COLLECTED DATA:
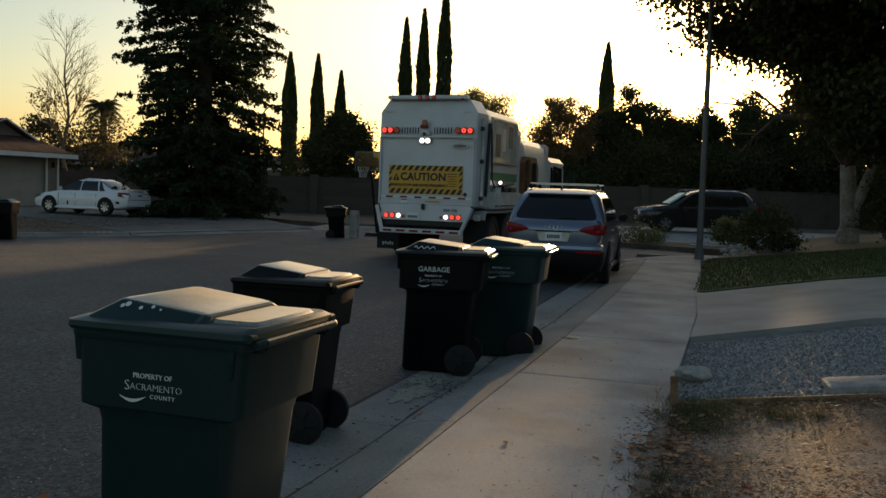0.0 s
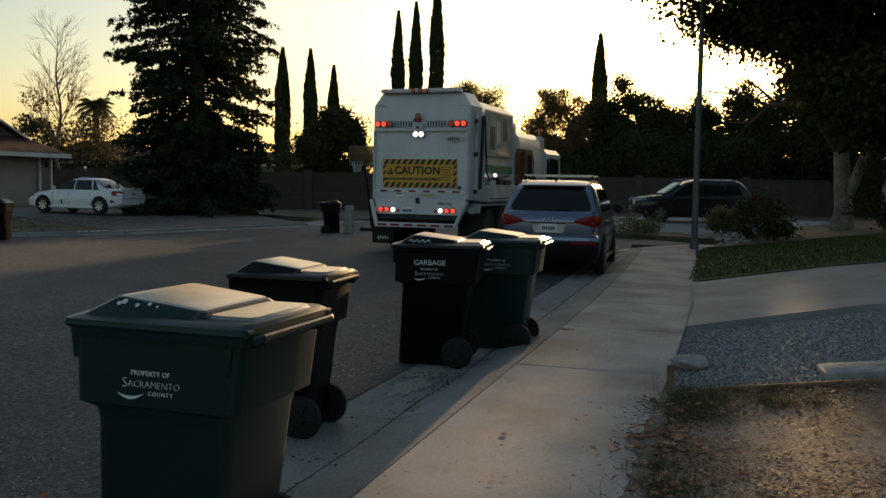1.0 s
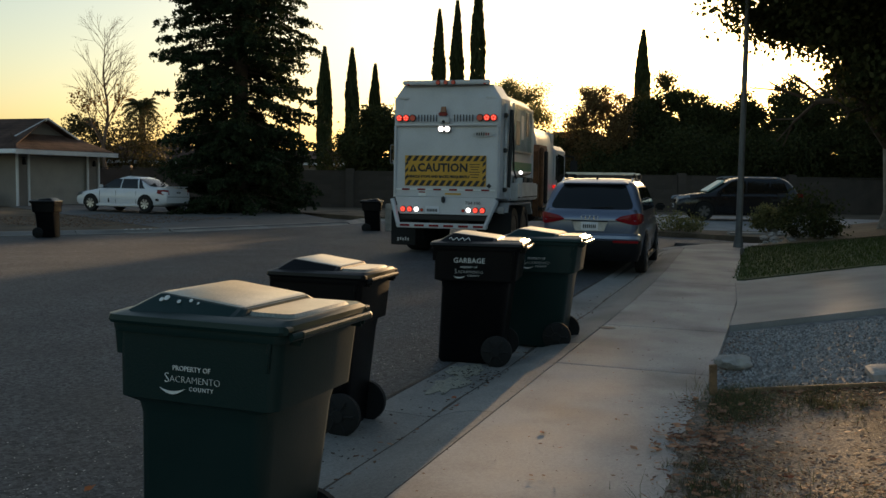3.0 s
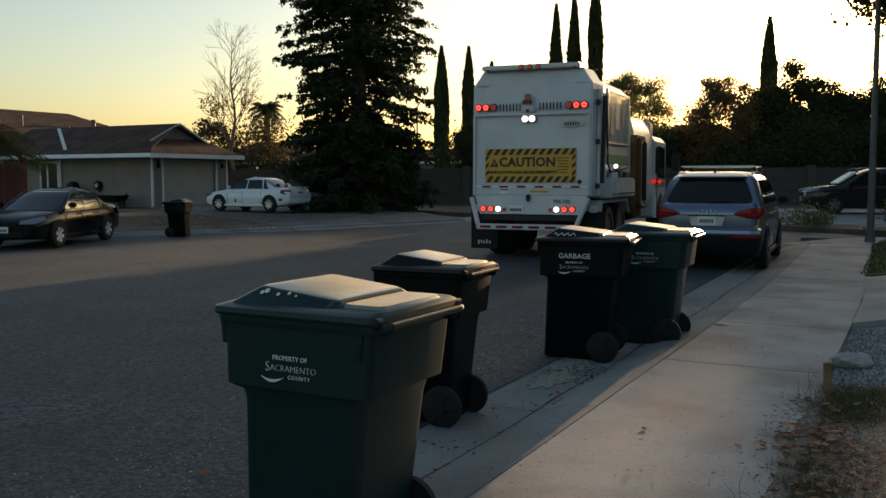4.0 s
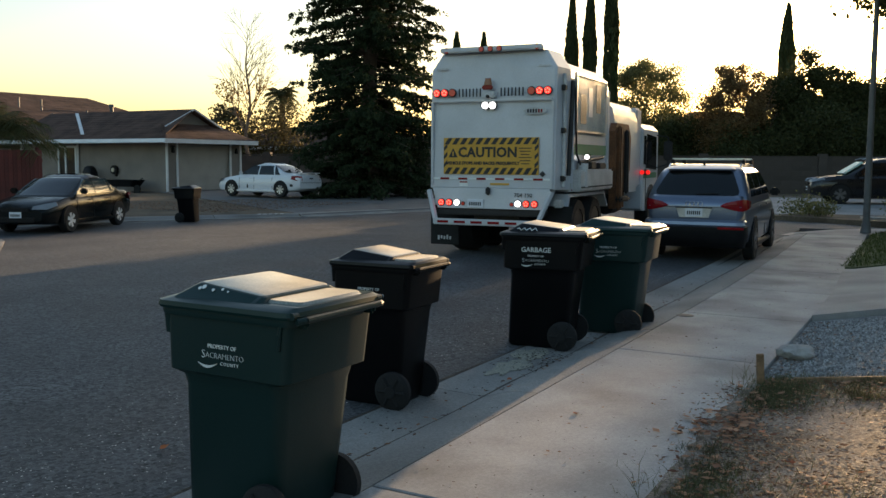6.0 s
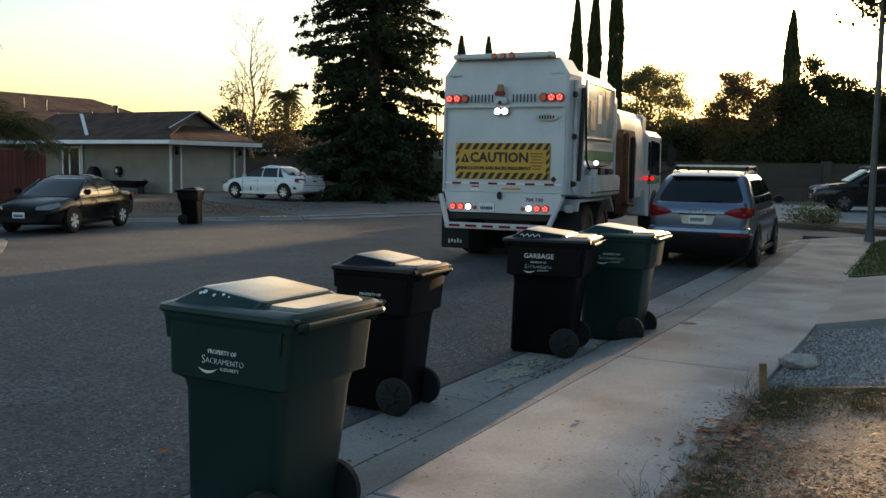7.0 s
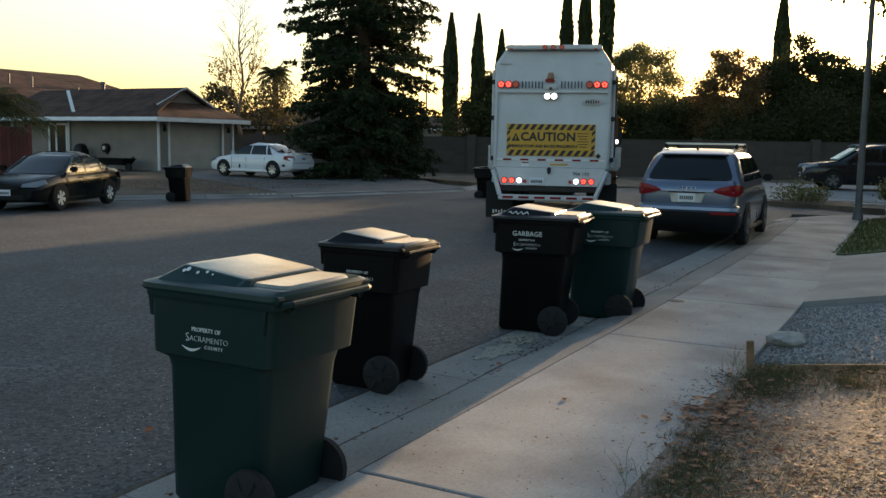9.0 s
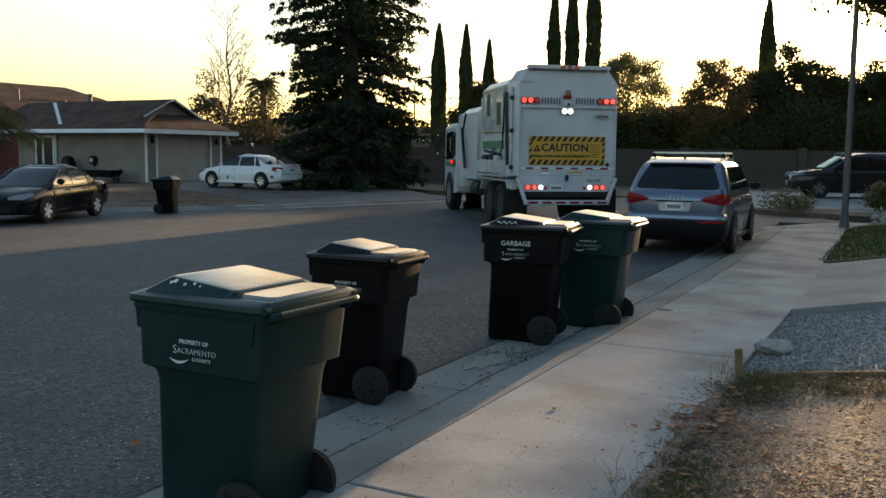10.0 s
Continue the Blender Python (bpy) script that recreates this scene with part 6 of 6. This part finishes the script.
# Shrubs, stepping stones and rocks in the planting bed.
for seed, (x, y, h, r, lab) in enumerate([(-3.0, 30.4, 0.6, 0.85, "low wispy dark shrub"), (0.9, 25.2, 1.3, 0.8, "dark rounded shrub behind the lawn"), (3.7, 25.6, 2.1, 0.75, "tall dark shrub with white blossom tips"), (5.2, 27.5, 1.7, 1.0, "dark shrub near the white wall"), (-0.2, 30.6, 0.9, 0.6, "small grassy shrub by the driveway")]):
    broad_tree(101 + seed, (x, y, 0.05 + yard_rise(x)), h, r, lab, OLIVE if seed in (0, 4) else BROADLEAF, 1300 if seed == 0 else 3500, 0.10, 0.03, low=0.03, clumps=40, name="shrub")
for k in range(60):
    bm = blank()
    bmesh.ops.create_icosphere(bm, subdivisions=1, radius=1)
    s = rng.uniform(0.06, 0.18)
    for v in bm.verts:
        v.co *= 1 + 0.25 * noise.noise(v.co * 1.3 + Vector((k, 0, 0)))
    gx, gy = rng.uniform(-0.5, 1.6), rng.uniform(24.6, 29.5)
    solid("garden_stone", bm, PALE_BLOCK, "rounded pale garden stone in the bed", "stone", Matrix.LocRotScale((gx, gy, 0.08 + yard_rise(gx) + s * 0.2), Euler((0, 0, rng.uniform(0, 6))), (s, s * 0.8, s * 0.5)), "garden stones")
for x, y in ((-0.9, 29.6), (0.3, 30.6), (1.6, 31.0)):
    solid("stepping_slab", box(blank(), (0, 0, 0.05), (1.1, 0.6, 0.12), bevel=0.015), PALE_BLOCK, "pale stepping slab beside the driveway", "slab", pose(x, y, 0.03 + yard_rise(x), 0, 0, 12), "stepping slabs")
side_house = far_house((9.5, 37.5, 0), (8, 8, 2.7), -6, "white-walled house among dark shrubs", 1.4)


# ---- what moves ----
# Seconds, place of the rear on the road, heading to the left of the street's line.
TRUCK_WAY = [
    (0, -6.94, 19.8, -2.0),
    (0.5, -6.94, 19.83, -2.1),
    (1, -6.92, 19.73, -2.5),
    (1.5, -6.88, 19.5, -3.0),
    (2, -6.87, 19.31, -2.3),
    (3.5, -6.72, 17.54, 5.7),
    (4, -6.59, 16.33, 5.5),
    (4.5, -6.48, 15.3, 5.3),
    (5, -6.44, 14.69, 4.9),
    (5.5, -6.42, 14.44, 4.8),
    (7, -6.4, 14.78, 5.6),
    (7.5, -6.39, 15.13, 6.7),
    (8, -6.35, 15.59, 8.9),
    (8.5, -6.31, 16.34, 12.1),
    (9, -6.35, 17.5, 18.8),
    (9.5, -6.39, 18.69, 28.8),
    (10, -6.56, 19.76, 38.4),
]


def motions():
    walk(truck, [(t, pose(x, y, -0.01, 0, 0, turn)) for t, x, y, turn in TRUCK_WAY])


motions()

WHAT THIS TASK INVOLVES: Tell how many lines of the data above hold the string "with". Give only the number.

RESULT: 2